Estos días de elecciones en la Argentina, de dolor parisino que evidencia la hipocresía e insensibilidad por lo no occidental, me hacen pensar en un fenómeno en particular: la relación entre la gran mayoría de los jóvenes y las grandes entidades, enormes, con las que se identifican. La relación lleva un nombre muy sencillo y conocido, pero difícil de entender a profundidad. Lo llamamos, desde hace tiempo, fanatismo.
Hay elementos del fanatismo que son fáciles de identificar. Una persona se hace fanático por una falta interna, personal, que puede ser o no profunda. Hay algo en su persona, en lo que cree del mundo y en lo que cree de sí mismo, pero también en lo que desea, del mundo y de sí mismo, que no le basta para estar bien, para respirar y vivir los días como lo que son, días más, días menos. Esta falta se convierte fácilmente en necesidad, sólo se necesita que alguien más, otro jóven de preferencia, no la tenga o la tenga pero la nutra con algo, una relación, una creencia, un hábito. Esa falta crece con la angustia que genera el verla reflejadad en los demás. Esa falta no duerme, no descansa. Esa falta surge todas las noches, acechando detrás de una habitación simple en donde non hay aplausos, premios, ni glorias, sólo un colchón en dónde dormir cómodamente. Pero no hay colchón ni almohada que basten. Esa falta de ser alguien, algo, en el mundo, para el mundo, es muy grande, es inmensa, es imparable.
Del otro lado del fanatismo hay siempre una máquina ya muy aceitada, una institución que sabe perfectamente de la existencia de esas faltas, de ese vacío personal insaciable. Son máquinas que venden lo invendible por inexistente. Máquinas que ofrecen a los jóvenes la apariencia de lo que les falta, la creencia de ser parte de algo más grande, algo inmenso, algo que no existe, algo perfecto, algo decente y puro, algo histórico, la creencia de ser parte de un movimiento humano masivo que no es una maquinaria de consumo de jóvenes. Esas máquinas esperanzadoras viven de las esperanzas y las faltas a cambio de nada, de la nada misma. Esas máquinas, los partidos políticos, los movimientos revolucionarios, los fanatismos renovadores, Amloismo, Kirchnerismo, Chavismo, Yihadismo, jamás le dan a los jóvenes lo que realmente les falta. Porque a un joven con huecos, a un joven como todo joven pues, lo que le hace falta es darse cuenta de que está equivocado, que no le falta nada en su persona, que tiene todo de su lado, que no está incompleto, que no tiene que ser inmenso ni superior para estar bien, pleno. A un joven, en pocas palabras, lo que le hace falta es reconocerse y aceptarse, para después tener el valor de imponer al mundo eso, que él es eso y nada más... y a quien no le guste, que se aleje.
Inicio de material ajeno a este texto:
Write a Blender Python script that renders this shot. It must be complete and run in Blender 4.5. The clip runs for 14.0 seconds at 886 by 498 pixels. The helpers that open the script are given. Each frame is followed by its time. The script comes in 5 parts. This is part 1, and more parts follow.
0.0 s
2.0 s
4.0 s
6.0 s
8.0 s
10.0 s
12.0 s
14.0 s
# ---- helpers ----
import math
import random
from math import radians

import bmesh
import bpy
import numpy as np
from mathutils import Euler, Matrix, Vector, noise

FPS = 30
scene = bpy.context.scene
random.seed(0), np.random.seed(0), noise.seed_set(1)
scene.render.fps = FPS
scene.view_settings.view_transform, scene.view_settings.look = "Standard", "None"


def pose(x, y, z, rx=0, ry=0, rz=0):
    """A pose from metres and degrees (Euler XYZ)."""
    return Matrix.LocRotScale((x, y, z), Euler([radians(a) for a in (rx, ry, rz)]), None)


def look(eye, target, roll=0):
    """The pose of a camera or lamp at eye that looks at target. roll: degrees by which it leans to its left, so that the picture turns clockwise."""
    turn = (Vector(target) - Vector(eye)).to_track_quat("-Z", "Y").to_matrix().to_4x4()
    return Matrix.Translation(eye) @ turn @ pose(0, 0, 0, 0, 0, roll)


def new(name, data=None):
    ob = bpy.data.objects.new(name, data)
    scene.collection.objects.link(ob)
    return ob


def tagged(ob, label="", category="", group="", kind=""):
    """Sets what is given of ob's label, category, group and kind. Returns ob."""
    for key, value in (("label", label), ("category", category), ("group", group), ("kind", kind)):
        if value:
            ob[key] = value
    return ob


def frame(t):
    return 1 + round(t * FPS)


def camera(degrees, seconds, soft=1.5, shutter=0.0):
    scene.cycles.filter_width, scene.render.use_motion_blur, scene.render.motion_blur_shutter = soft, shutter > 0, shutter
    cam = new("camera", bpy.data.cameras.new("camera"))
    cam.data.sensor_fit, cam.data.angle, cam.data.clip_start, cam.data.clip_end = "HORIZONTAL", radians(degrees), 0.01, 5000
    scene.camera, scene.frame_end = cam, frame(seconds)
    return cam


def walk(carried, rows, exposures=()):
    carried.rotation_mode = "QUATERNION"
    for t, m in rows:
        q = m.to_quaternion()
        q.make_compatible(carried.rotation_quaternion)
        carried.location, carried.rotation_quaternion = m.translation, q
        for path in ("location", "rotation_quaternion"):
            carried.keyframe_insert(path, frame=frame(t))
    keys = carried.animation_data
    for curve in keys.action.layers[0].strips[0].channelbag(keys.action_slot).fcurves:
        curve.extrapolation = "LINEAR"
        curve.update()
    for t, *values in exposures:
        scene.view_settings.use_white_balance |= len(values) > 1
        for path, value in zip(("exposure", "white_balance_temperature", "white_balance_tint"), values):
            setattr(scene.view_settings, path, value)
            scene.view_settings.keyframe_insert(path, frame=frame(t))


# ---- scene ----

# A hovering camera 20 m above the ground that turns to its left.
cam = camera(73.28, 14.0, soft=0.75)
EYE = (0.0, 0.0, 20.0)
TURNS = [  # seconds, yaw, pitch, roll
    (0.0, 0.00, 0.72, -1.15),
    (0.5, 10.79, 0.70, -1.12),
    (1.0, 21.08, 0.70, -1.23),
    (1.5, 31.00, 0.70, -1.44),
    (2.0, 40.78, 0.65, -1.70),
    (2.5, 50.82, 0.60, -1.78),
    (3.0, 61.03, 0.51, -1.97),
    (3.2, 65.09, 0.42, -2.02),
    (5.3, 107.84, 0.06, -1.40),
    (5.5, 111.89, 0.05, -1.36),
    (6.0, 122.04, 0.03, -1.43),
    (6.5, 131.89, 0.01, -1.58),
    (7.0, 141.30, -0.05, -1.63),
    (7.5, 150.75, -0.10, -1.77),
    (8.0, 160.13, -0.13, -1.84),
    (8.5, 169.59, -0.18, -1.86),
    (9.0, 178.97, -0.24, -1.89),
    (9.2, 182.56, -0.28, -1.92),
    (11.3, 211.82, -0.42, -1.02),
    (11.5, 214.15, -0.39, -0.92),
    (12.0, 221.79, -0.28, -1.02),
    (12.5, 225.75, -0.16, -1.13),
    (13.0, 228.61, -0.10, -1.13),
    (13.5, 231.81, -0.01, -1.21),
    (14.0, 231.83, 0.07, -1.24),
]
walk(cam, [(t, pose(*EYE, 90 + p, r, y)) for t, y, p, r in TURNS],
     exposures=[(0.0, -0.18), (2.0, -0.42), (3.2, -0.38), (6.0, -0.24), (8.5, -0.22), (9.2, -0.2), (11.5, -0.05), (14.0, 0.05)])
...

Estos dos potentes polos, un joven engañado sobre sí mismo y una máquina perfecta generadora de engaños, son la combinación perfecta para generar huracanes sociales. Jóvenes que creen que asesinando al asesinarse alcanzan lo más grande de la historia. Jóvenes que creen que porque les hablan con pasión y cara a cara, realmente los cuidan y protegen. Jóvenes que se nutren del discurso aunque sus vidas sigan sin tener más estructura. Jóvenes que aplauden sin chistar. Jóvenes sabios. Jóvenes, y esto es lo más grave, que ignoran lo profundamente deshumanizante que es la infalibilidad, la arrogancia ipermeable, la certeza absoluta, de unos sobre otros.
Jóvenes que ven las contiendas electorales como partidos de futbol. Jóvenes que ven partidos de futbol como disputas familiares. Jóvenes que ven disputas familiares como una lucha mano a mano contra un animal salvaje que amenaza con convertirlos en el desayuno.
Jóvenes. Mucho habremos avanzado como especie cuando dejemos de abuzar de los jóvenes por inexistentes faltas y necesidad falsas, por ser jóvenes.